*DATA*.
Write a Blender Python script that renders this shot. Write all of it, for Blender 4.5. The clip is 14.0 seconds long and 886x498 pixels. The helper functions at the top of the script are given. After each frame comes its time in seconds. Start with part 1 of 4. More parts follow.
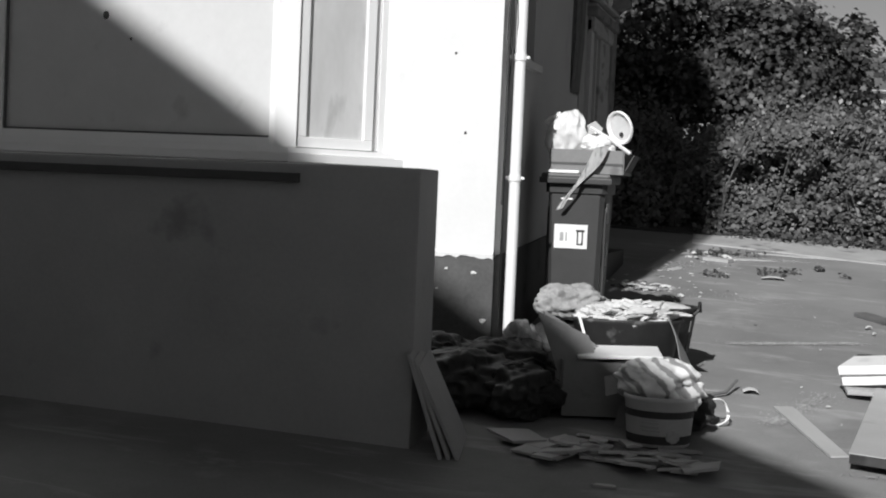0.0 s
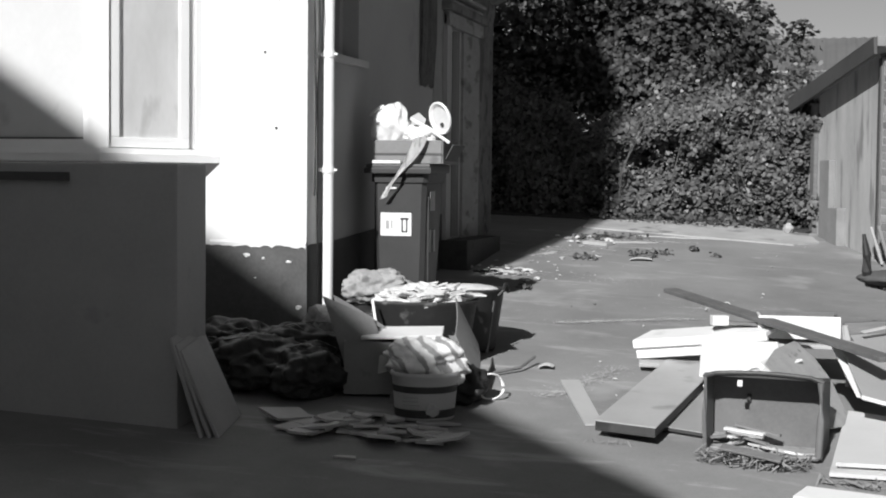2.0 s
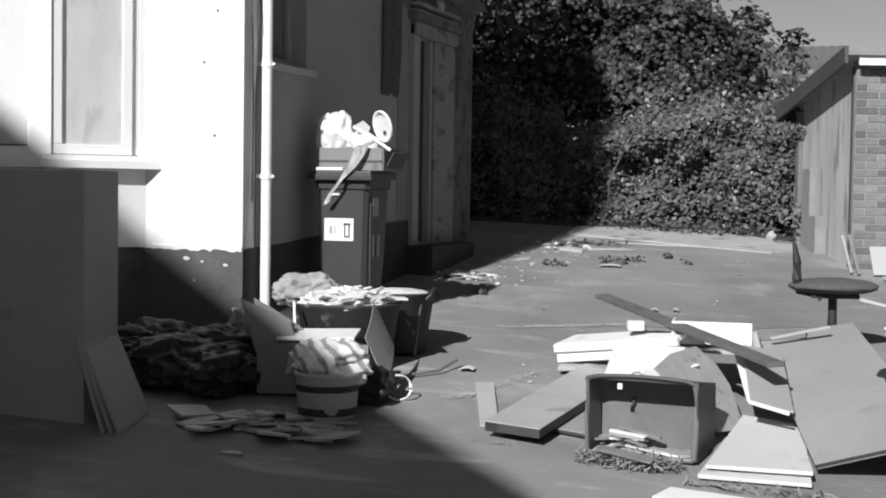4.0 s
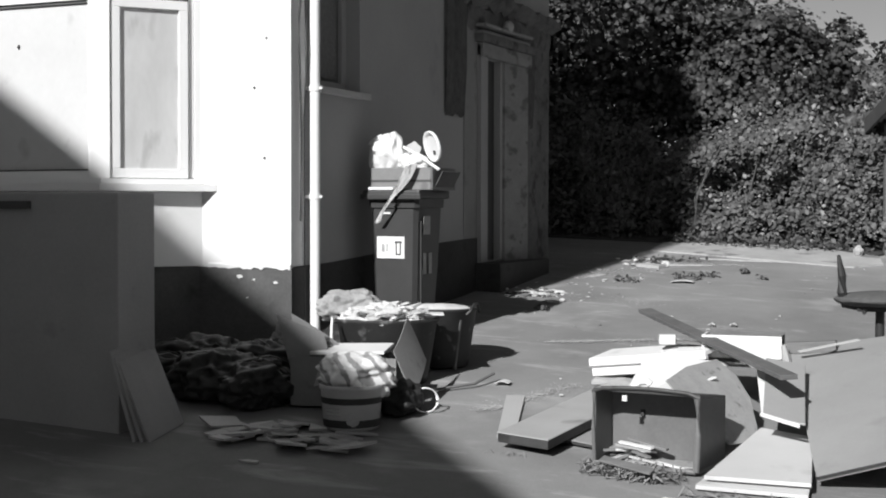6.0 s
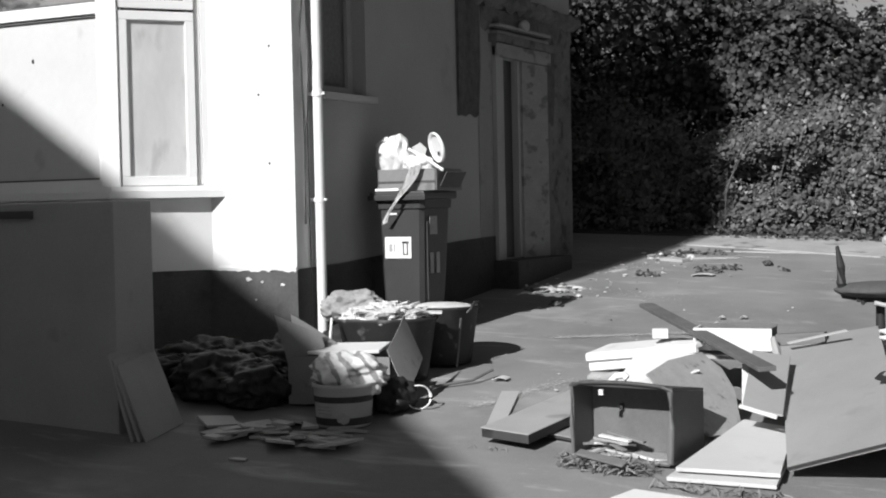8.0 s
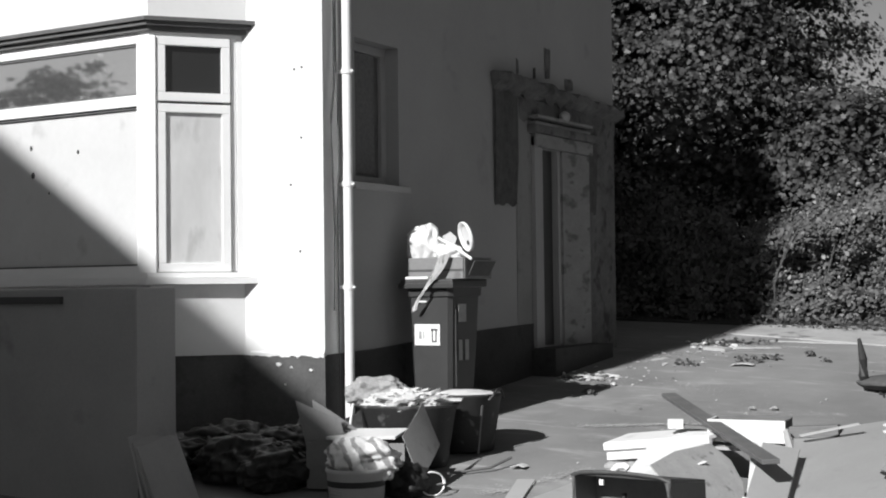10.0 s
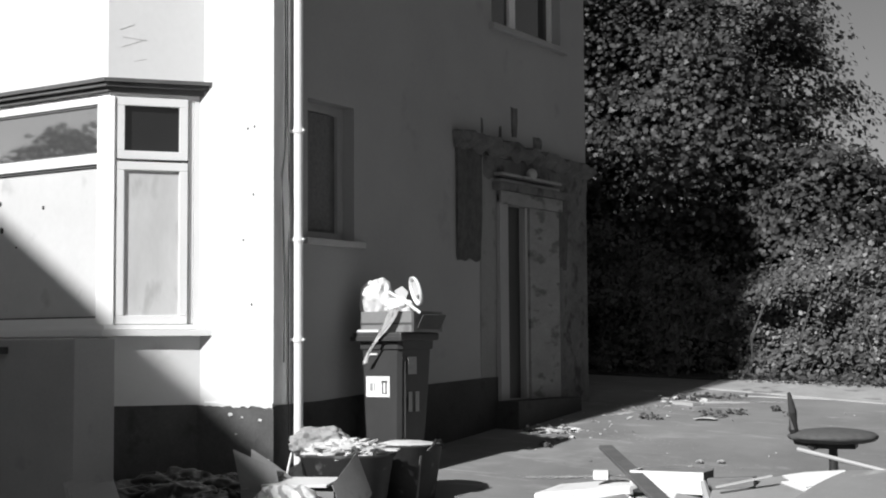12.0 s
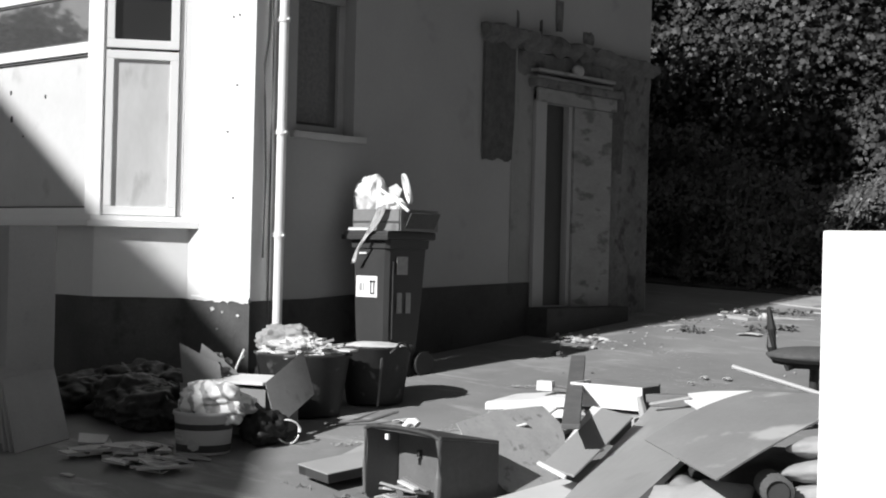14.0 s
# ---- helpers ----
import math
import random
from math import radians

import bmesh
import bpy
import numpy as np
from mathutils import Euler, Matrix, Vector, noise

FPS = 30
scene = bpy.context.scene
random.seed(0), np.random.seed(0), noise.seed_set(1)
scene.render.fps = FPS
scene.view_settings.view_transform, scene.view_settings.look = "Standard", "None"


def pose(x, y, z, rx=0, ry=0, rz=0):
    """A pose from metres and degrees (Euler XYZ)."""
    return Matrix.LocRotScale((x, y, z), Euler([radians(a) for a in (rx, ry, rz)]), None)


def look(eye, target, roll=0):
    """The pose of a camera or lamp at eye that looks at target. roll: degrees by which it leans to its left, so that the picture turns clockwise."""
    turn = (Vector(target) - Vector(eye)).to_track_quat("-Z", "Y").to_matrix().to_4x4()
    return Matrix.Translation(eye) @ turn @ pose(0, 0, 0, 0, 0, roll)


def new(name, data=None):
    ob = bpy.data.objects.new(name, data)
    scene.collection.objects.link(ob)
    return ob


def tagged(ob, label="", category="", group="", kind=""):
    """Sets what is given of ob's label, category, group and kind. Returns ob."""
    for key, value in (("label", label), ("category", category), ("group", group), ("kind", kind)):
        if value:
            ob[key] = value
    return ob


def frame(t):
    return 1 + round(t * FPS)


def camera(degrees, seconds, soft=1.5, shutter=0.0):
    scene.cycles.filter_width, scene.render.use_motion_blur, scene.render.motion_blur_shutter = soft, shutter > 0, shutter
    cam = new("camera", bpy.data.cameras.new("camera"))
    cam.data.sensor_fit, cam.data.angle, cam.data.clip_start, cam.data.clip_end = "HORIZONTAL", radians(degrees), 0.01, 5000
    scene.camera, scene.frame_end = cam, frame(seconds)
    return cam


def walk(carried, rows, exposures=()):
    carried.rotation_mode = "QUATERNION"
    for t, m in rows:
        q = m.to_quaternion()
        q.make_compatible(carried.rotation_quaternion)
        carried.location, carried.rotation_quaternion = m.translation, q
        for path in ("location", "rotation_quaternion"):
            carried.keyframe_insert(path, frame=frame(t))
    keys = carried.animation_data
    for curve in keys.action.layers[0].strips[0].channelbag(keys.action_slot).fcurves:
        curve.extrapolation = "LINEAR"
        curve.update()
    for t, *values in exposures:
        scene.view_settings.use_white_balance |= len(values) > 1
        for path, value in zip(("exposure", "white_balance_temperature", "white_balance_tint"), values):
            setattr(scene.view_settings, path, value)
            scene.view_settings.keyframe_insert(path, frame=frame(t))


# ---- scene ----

*WORK TO BE COMPLETED*. Repeat the listing verbatim. Skip the pictures.

*OUTPUT FOR THIS TASK*.
Write a Blender Python script that renders this shot. Write all of it, for Blender 4.5. The clip is 14.0 seconds long and 886x498 pixels. The helper functions at the top of the script are given. After each frame comes its time in seconds. Start with part 1 of 4. More parts follow.
0.0 s
2.0 s
4.0 s
6.0 s
8.0 s
10.0 s
12.0 s
14.0 s
# ---- helpers ----
import math
import random
from math import radians

import bmesh
import bpy
import numpy as np
from mathutils import Euler, Matrix, Vector, noise

FPS = 30
scene = bpy.context.scene
random.seed(0), np.random.seed(0), noise.seed_set(1)
scene.render.fps = FPS
scene.view_settings.view_transform, scene.view_settings.look = "Standard", "None"


def pose(x, y, z, rx=0, ry=0, rz=0):
    """A pose from metres and degrees (Euler XYZ)."""
    return Matrix.LocRotScale((x, y, z), Euler([radians(a) for a in (rx, ry, rz)]), None)


def look(eye, target, roll=0):
    """The pose of a camera or lamp at eye that looks at target. roll: degrees by which it leans to its left, so that the picture turns clockwise."""
    turn = (Vector(target) - Vector(eye)).to_track_quat("-Z", "Y").to_matrix().to_4x4()
    return Matrix.Translation(eye) @ turn @ pose(0, 0, 0, 0, 0, roll)


def new(name, data=None):
    ob = bpy.data.objects.new(name, data)
    scene.collection.objects.link(ob)
    return ob


def tagged(ob, label="", category="", group="", kind=""):
    """Sets what is given of ob's label, category, group and kind. Returns ob."""
    for key, value in (("label", label), ("category", category), ("group", group), ("kind", kind)):
        if value:
            ob[key] = value
    return ob


def frame(t):
    return 1 + round(t * FPS)


def camera(degrees, seconds, soft=1.5, shutter=0.0):
    scene.cycles.filter_width, scene.render.use_motion_blur, scene.render.motion_blur_shutter = soft, shutter > 0, shutter
    cam = new("camera", bpy.data.cameras.new("camera"))
    cam.data.sensor_fit, cam.data.angle, cam.data.clip_start, cam.data.clip_end = "HORIZONTAL", radians(degrees), 0.01, 5000
    scene.camera, scene.frame_end = cam, frame(seconds)
    return cam


def walk(carried, rows, exposures=()):
    carried.rotation_mode = "QUATERNION"
    for t, m in rows:
        q = m.to_quaternion()
        q.make_compatible(carried.rotation_quaternion)
        carried.location, carried.rotation_quaternion = m.translation, q
        for path in ("location", "rotation_quaternion"):
            carried.keyframe_insert(path, frame=frame(t))
    keys = carried.animation_data
    for curve in keys.action.layers[0].strips[0].channelbag(keys.action_slot).fcurves:
        curve.extrapolation = "LINEAR"
        curve.update()
    for t, *values in exposures:
        scene.view_settings.use_white_balance |= len(values) > 1
        for path, value in zip(("exposure", "white_balance_temperature", "white_balance_tint"), values):
            setattr(scene.view_settings, path, value)
            scene.view_settings.keyframe_insert(path, frame=frame(t))


# ---- scene ----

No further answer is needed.